___ RAW DATA ___

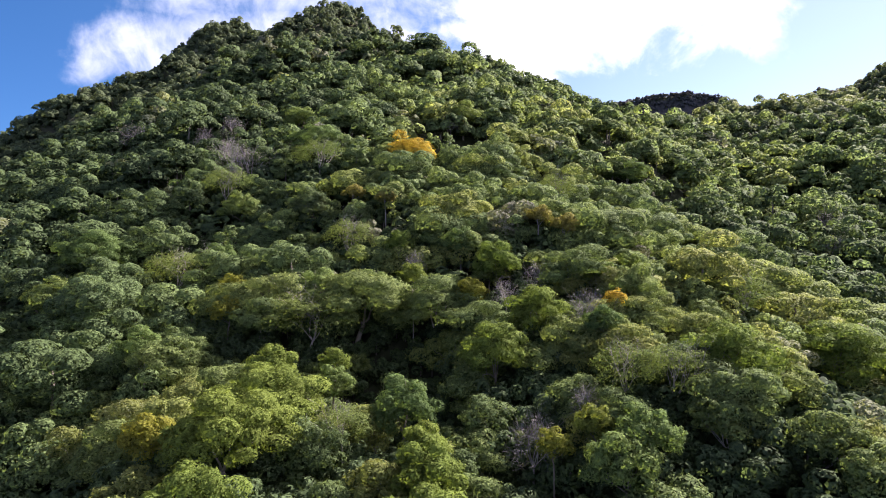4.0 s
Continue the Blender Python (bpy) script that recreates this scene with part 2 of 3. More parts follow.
# greyer, flatter leaf colours for distant trees: haze put into the colour
HAZE_STOPS = [(0.0, (0.058, 0.078, 0.046)), (0.25, (0.098, 0.128, 0.066)), (0.48, (0.142, 0.174, 0.080)), (0.66, (0.172, 0.198, 0.084)),
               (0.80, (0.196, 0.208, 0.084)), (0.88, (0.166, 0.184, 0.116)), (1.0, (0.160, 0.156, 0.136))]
LEAF_HAZE = leaf_material("foliage_far_haze", "attribute", HAZE_STOPS, fine=1.8, own_part=0.3, flat=0.25, vary=0.58, thin=0.34, tilted=0.55)
LEAF_STUFF = leaf_material("foliage_forest", "attribute", fine=1.8, own_part=0.3, flat=0.25, vary=0.90, thin=0.40, tilted=0.70)
LEAF_NEAREST = leaf_material("foliage_near_wood", "attribute", fine=5.5, own_part=0.3, flat=0.25, vary=0.95, thin=0.40, tilted=0.75)
LEAF_NEARER = leaf_material("foliage_wood", "attribute", fine=2.7, own_part=0.3, flat=0.25, vary=0.95, thin=0.40, tilted=0.75)
LEAF_OBJECT = leaf_material("foliage_tree", "object", LEAF_STOPS, 0.32, 0.84, 0.66, 7.0, 0.5, 0.35, 0.90, thin=0.36, tilted=0.72)
LEAF_ORANGE = leaf_material("foliage_orange", "attribute", [(0.0, (0.42, 0.29, 0.045)), (0.05, (0.44, 0.33, 0.050)), (0.085, (0.22, 0.22, 0.050))], 0, 1, 0.66, 9.0, 0.9, 0.35, 0.90, thin=0.5, tilted=0.72)
LEAF_YELLOW = leaf_material("foliage_yellow", "object", [(0.0, (0.162, 0.186, 0.037)), (0.6, (0.200, 0.196, 0.034)), (1.0, (0.144, 0.180, 0.042))], 0, 1, 0.66, 7.0, 0.5, 0.35, 0.90, thin=0.36, tilted=0.72)
LEAF_BRIGHT = leaf_material("foliage_bright", "object", [(0.0, (0.096, 0.144, 0.033)), (1.0, (0.132, 0.174, 0.038))], 0, 1, 0.66, 7.5, 0.5, 0.35, 0.90, thin=0.36, tilted=0.72)
LEAF_DOME = leaf_material("foliage_dome", "object", [(0.0, (0.093, 0.146, 0.053)), (0.5, (0.118, 0.176, 0.058)), (1.0, (0.153, 0.202, 0.065))], 0, 1, 0.66, 7.5, 0.5, 0.35, 0.90, thin=0.36, tilted=0.72)
LEAF_SPARSE = leaf_material("foliage_sparse", "object", [(0.0, (0.121, 0.172, 0.058)), (1.0, (0.153, 0.197, 0.063))], 0, 1, 0.62, 11.0, 0.5, 0.35, 0.95, thin=0.12, tilted=0.7)
LEAF_RUST = leaf_material("foliage_rust", "object", [(0.0, (0.198, 0.187, 0.057)), (0.5, (0.220, 0.198, 0.055)), (1.0, (0.154, 0.187, 0.062))], 0, 1, 0.66, 9.0, 0.7, 0.35, 0.90, thin=0.36, tilted=0.72)
LEAF_DARK = leaf_material("foliage_dark", "object", [(0.0, (0.064, 0.099, 0.051)), (1.0, (0.094, 0.130, 0.057))], 0, 1, 0.66, 7.5, 0.5, 0.35, 0.90, thin=0.36, tilted=0.72)
# bluish grey instead of leaf green: haze over the crater wall painted in
LEAF_WALL_HAZE = leaf_material("foliage_wall_haze", "attribute", [(0.0, (0.092, 0.096, 0.104)), (1.0, (0.118, 0.120, 0.122))], fine=0.9, own_part=0.3, flat=0.0, vary=0.25, thin=0.08, tilted=0.3)
BARK = bark_material("bark_grey_brown", (0.10, 0.085, 0.065), (0.26, 0.235, 0.20))
BARK_PALE = bark_material("bark_pale", (0.19, 0.175, 0.16), (0.36, 0.335, 0.31))
TWIGS = bark_material("grey_twigs", (0.17, 0.150, 0.150), (0.27, 0.245, 0.245))
SOIL = ground_material()
SEA = sea_material()

# ------------------------------------------------------------------ the lie of the land
# crest and valley lines of the treetops (x, y, height)
MAIN_SPUR_LOW = [(0, -420, -198), (12, -260, -132), (-13, -151, -85), (54, -151, -83), (26, -115, -68), (43, -77, -48), (-37, -74, -46), (-5, -59,
    -37), (7, 15, -19), (-24, 35, -11), (-26, 14, -14), (-40, 11, -29), (-4, 34, -15), (32, 25, -15), (10, 48, -5), (-28, 48, -3), (18, 66, 9), (-11,
    70, 9), (-6, 84, 17)]
MAIN_SPUR_HIGH = [(0, 110, 27), (-52, 113, 27), (-30, 98, 24), (27, 120, 28), (-20, 170, 56), (-74, 235, 89), (-6, 250, 91), (-32, 295, 121), (-8,
    246, 93), (-30, 283, 114), (7, 27, -10), (25, 44, -4), (15, 18, -14), (-43, 63, 0), (31, 24, -6), (12, 10, -12), (32, -33, -40), (7, -40, -43),
    (39, -84, -49)]
SUMMITS = [(-66, 354, 159), (-90, 362, 153), (-121, 400, 158), (-152, 432, 182), (-137, 436, 164), (-171, 436, 177), (-192, 436, 169), (-51, 345,
    153), (-38, 340, 135), (-70, 420, 130), (-160, 520, 102), (-228, 410, 121), (-198, 373, 117), (-183, 392, 133), (-92, 321, 132), (-112, 352, 137)]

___

◆ GOAL: Make an exact copy of the whole listing, but don't bring over any pictures.

◆ EXERCISE RESULT:
4.0 s
Continue the Blender Python (bpy) script that recreates this scene with part 2 of 3. More parts follow.
# greyer, flatter leaf colours for distant trees: haze put into the colour
HAZE_STOPS = [(0.0, (0.058, 0.078, 0.046)), (0.25, (0.098, 0.128, 0.066)), (0.48, (0.142, 0.174, 0.080)), (0.66, (0.172, 0.198, 0.084)),
               (0.80, (0.196, 0.208, 0.084)), (0.88, (0.166, 0.184, 0.116)), (1.0, (0.160, 0.156, 0.136))]
LEAF_HAZE = leaf_material("foliage_far_haze", "attribute", HAZE_STOPS, fine=1.8, own_part=0.3, flat=0.25, vary=0.58, thin=0.34, tilted=0.55)
LEAF_STUFF = leaf_material("foliage_forest", "attribute", fine=1.8, own_part=0.3, flat=0.25, vary=0.90, thin=0.40, tilted=0.70)
LEAF_NEAREST = leaf_material("foliage_near_wood", "attribute", fine=5.5, own_part=0.3, flat=0.25, vary=0.95, thin=0.40, tilted=0.75)
LEAF_NEARER = leaf_material("foliage_wood", "attribute", fine=2.7, own_part=0.3, flat=0.25, vary=0.95, thin=0.40, tilted=0.75)
LEAF_OBJECT = leaf_material("foliage_tree", "object", LEAF_STOPS, 0.32, 0.84, 0.66, 7.0, 0.5, 0.35, 0.90, thin=0.36, tilted=0.72)
LEAF_ORANGE = leaf_material("foliage_orange", "attribute", [(0.0, (0.42, 0.29, 0.045)), (0.05, (0.44, 0.33, 0.050)), (0.085, (0.22, 0.22, 0.050))], 0, 1, 0.66, 9.0, 0.9, 0.35, 0.90, thin=0.5, tilted=0.72)
LEAF_YELLOW = leaf_material("foliage_yellow", "object", [(0.0, (0.162, 0.186, 0.037)), (0.6, (0.200, 0.196, 0.034)), (1.0, (0.144, 0.180, 0.042))], 0, 1, 0.66, 7.0, 0.5, 0.35, 0.90, thin=0.36, tilted=0.72)
LEAF_BRIGHT = leaf_material("foliage_bright", "object", [(0.0, (0.096, 0.144, 0.033)), (1.0, (0.132, 0.174, 0.038))], 0, 1, 0.66, 7.5, 0.5, 0.35, 0.90, thin=0.36, tilted=0.72)
LEAF_DOME = leaf_material("foliage_dome", "object", [(0.0, (0.093, 0.146, 0.053)), (0.5, (0.118, 0.176, 0.058)), (1.0, (0.153, 0.202, 0.065))], 0, 1, 0.66, 7.5, 0.5, 0.35, 0.90, thin=0.36, tilted=0.72)
LEAF_SPARSE = leaf_material("foliage_sparse", "object", [(0.0, (0.121, 0.172, 0.058)), (1.0, (0.153, 0.197, 0.063))], 0, 1, 0.62, 11.0, 0.5, 0.35, 0.95, thin=0.12, tilted=0.7)
LEAF_RUST = leaf_material("foliage_rust", "object", [(0.0, (0.198, 0.187, 0.057)), (0.5, (0.220, 0.198, 0.055)), (1.0, (0.154, 0.187, 0.062))], 0, 1, 0.66, 9.0, 0.7, 0.35, 0.90, thin=0.36, tilted=0.72)
LEAF_DARK = leaf_material("foliage_dark", "object", [(0.0, (0.064, 0.099, 0.051)), (1.0, (0.094, 0.130, 0.057))], 0, 1, 0.66, 7.5, 0.5, 0.35, 0.90, thin=0.36, tilted=0.72)
# bluish grey instead of leaf green: haze over the crater wall painted in
LEAF_WALL_HAZE = leaf_material("foliage_wall_haze", "attribute", [(0.0, (0.092, 0.096, 0.104)), (1.0, (0.118, 0.120, 0.122))], fine=0.9, own_part=0.3, flat=0.0, vary=0.25, thin=0.08, tilted=0.3)
BARK = bark_material("bark_grey_brown", (0.10, 0.085, 0.065), (0.26, 0.235, 0.20))
BARK_PALE = bark_material("bark_pale", (0.19, 0.175, 0.16), (0.36, 0.335, 0.31))
TWIGS = bark_material("grey_twigs", (0.17, 0.150, 0.150), (0.27, 0.245, 0.245))
SOIL = ground_material()
SEA = sea_material()

# ------------------------------------------------------------------ the lie of the land
# crest and valley lines of the treetops (x, y, height)
MAIN_SPUR_LOW = [(0, -420, -198), (12, -260, -132), (-13, -151, -85), (54, -151, -83), (26, -115, -68), (43, -77, -48), (-37, -74, -46), (-5, -59,
    -37), (7, 15, -19), (-24, 35, -11), (-26, 14, -14), (-40, 11, -29), (-4, 34, -15), (32, 25, -15), (10, 48, -5), (-28, 48, -3), (18, 66, 9), (-11,
    70, 9), (-6, 84, 17)]
MAIN_SPUR_HIGH = [(0, 110, 27), (-52, 113, 27), (-30, 98, 24), (27, 120, 28), (-20, 170, 56), (-74, 235, 89), (-6, 250, 91), (-32, 295, 121), (-8,
    246, 93), (-30, 283, 114), (7, 27, -10), (25, 44, -4), (15, 18, -14), (-43, 63, 0), (31, 24, -6), (12, 10, -12), (32, -33, -40), (7, -40, -43),
    (39, -84, -49)]
SUMMITS = [(-66, 354, 159), (-90, 362, 153), (-121, 400, 158), (-152, 432, 182), (-137, 436, 164), (-171, 436, 177), (-192, 436, 169), (-51, 345,
    153), (-38, 340, 135), (-70, 420, 130), (-160, 520, 102), (-228, 410, 121), (-198, 373, 117), (-183, 392, 133), (-92, 321, 132), (-112, 352, 137)]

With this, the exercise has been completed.